The wallpaper design should be made keeping in mind the target audience who is from modest to high disposable income group, has some insights into good design and looks for designs that make a statement, are of high quality but that they can also live with.   The Wallpaper Design Industry Brief based on Indian Cultural Heritage illustrates very well how courses and design are directly linked to industry. Staffordshire University’s Masters Students will be managing the process, and the successful designs will follow a journey that is typical for those working in the design sector. Successful designs will be promoted for commercial production through a crowd funding platform. Indian art and design students participating in this industry brief will experience the potential of having their designs produced as wallpaper. Typically surface pattern designers never know what happens to their designs; they are sold and used as the buyer chooses. In this case, those who are successful will be involved in a campaign to bring the designs to production.

 

Best designers will benefit from interaction with Staffordshire University tutors and Masters Students, promotions of designs for wallpaper production through crowd funding, publicity of successful designers and their designs as well as portfolio content for personal development and progression.   A participant may submit up to five designs. The design must have an underpinning story illustrating their inspiration and the journey that the designer took to create them. All submissions must be commercial in a contemporary sense. Since the selected designs will be produced digitally, a range of colours can be included and the designer is not restricted by the requirements of traditional engraved-roller manufactured paper.   The submission must demonstrate design attributes like originality, quirky individuality, be out of context and/or juxtaposed, be edgy and thought provoking as well as have a confident use of colour and excellent draftsmanship/illustrative/drawing skills. It should also demonstrate certain story attributes like Indian cultural heritage informing design ideas, the designer’s journey to the designs generated, justification for choices in relation to target audience as well as references contextualising the designs in both Indian culture and the international market.
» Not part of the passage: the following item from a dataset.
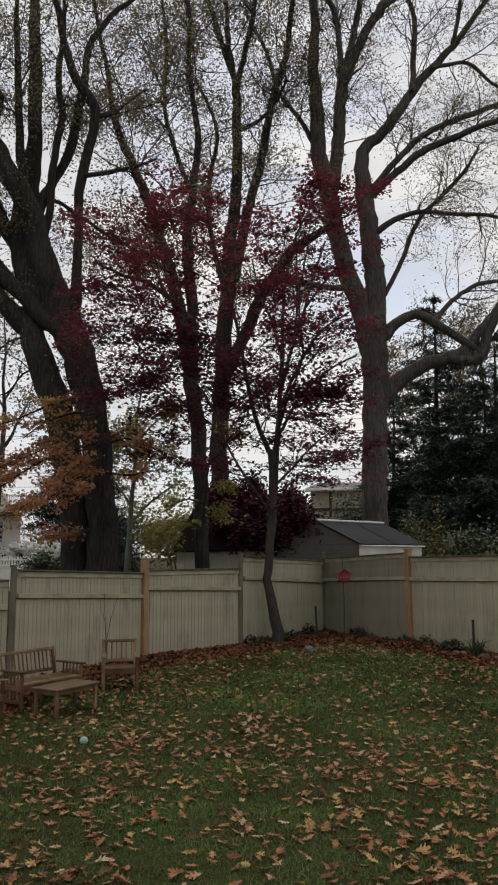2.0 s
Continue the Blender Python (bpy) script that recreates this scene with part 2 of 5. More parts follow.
M_WHITE = mat("white_vinyl", [(0.86, 0.845, 0.79), (0.90, 0.885, 0.83)], 5, 0.5, 0.05, wear=0.12)
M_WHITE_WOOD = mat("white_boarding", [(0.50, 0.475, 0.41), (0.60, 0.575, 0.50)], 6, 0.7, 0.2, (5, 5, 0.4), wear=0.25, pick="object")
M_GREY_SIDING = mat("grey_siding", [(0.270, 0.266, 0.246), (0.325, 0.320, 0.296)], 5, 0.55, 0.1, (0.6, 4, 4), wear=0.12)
# taupe, darkened further to hold the shade on the shed's gable face
M_SHED_SIDING = mat("shaded_taupe_siding", [(0.078, 0.070, 0.058), (0.115, 0.104, 0.088)], 5, 0.7, 0.2, (0.6, 4, 4), wear=0.2)
M_SHINGLE = mat("charcoal_shingle", [(0.028, 0.029, 0.032), (0.045, 0.046, 0.050), (0.062, 0.062, 0.066)], 40, 0.9, 0.5, wear=0.25)
M_ROOF_BROWN = mat("brown_shingle", [(0.018, 0.012, 0.011), (0.034, 0.023, 0.020)], 30, 0.95, 0.5, wear=0.25, spec=0.05)
M_STUCCO = mat("cream_stucco", [(0.84, 0.78, 0.65), (0.89, 0.84, 0.71)], 25, 0.9, 0.35, wear=0.15)
M_BEIGE = mat("beige_siding", [(0.40, 0.34, 0.24), (0.46, 0.40, 0.29)], 6, 0.8, 0.2, (0.6, 4, 4), wear=0.15)
M_TRIM_BROWN = mat("brown_trim", [(0.05, 0.035, 0.028), (0.08, 0.058, 0.045)], 6, 0.7, 0.2)
M_BRICK = mat("chimney_brick", [(0.085, 0.048, 0.040), (0.125, 0.068, 0.055)], 14, 0.9, 0.4, wear=0.3, pick="object")
M_ROOF_SLATE = mat("grey_roof", [(0.12, 0.115, 0.11), (0.19, 0.18, 0.17)], 18, 0.85, 0.4, wear=0.2)
M_RED = mat("red_paint", [(0.27, 0.014, 0.026), (0.36, 0.022, 0.036)], 8, 0.5, 0.1, wear=0.2)
M_RED_DARK = mat("dark_red_paint", [(0.16, 0.012, 0.018), (0.22, 0.02, 0.026)], 8, 0.6, 0.1, wear=0.2)
M_IRON = mat("dark_iron", [(0.022, 0.021, 0.02), (0.045, 0.04, 0.036)], 20, 0.6, 0.2, wear=0)
M_ROCK = mat("pale_rock", [(0.09, 0.08, 0.07), (0.19, 0.175, 0.155), (0.34, 0.32, 0.29)], 30, 0.9, 0.7)
M_BALL = mat("white_ball", [(0.26, 0.30, 0.25), (0.42, 0.46, 0.40)], 8, 0.45, 0.05, wear=0)
M_BALL_GREEN = mat("green_ball_panel", [(0.12, 0.42, 0.27), (0.20, 0.55, 0.36)], 8, 0.45, 0.05, wear=0)
M_CABLE = mat("black_cable", [(0.02, 0.02, 0.022), (0.03, 0.03, 0.03)], 8, 0.7, 0, wear=0)
M_CAP = mat("bright_roof_cap", [(0.60, 0.61, 0.63), (0.72, 0.73, 0.75)], 6, 0.4, 0.05, wear=0.1)


def glass(name, tint):
    m = bpy.data.materials.new(name)
    m.use_nodes = True
    b = m.node_tree.nodes["Principled BSDF"]
    b.inputs["Base Color"].default_value = (*tint, 1)
    b.inputs["Roughness"].default_value = 0.05
    b.inputs["Specular IOR Level"].default_value = 0.8
    return m


M_PANE = glass("window_pane", (0.05, 0.055, 0.06))


# ---- mesh helpers ----
def part(name, bm, material, parent, label=""):
    me = bpy.data.meshes.new(name)
    bm.to_mesh(me)
    bm.free()
    me.materials.append(material)
    ob = new(name, me)
    ob.parent = parent
    if label:
        tagged(ob, label)
    return ob


def share(name, me, parent, m):
    ob = new(name, me)
    ob.parent = parent
    ob.matrix_basis = m
    return ob


def box(bm, c, s, bevel=0.0, m=None):
    """A box of size s centred on c, with its edges eased."""
    r = bmesh.ops.create_cube(bm, size=1.0, matrix=(m or Matrix()) @ Matrix.Translation(c) @ Matrix.Diagonal((*s, 1)))
    if bevel:
        edges = {e for v in r["verts"] for e in v.link_edges}
        bmesh.ops.bevel(bm, geom=list(edges), offset=bevel, segments=1, affect="EDGES")
    return bm


def boxed(c, s, bevel=0.0, m=None):
    return box(bmesh.new(), c, s, bevel, m)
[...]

The technical requirements of the submissions include an original work that is hand-drawn and coloured or digitally produced, the pattern repeat’s ability to fit across the typical wallpaper of 52cm width, suitability of the pattern drop to domestic use and the submission of the design to be in a JPEG format of at least 300dpi resolution.   The submitted entry must have the participant’s full name, Email ID, the design(s), an indication of how the repeat should work across the width and the drop, the story behind the designs as well as a description of the target market, in 4 bullet points, in line with the brief requirements.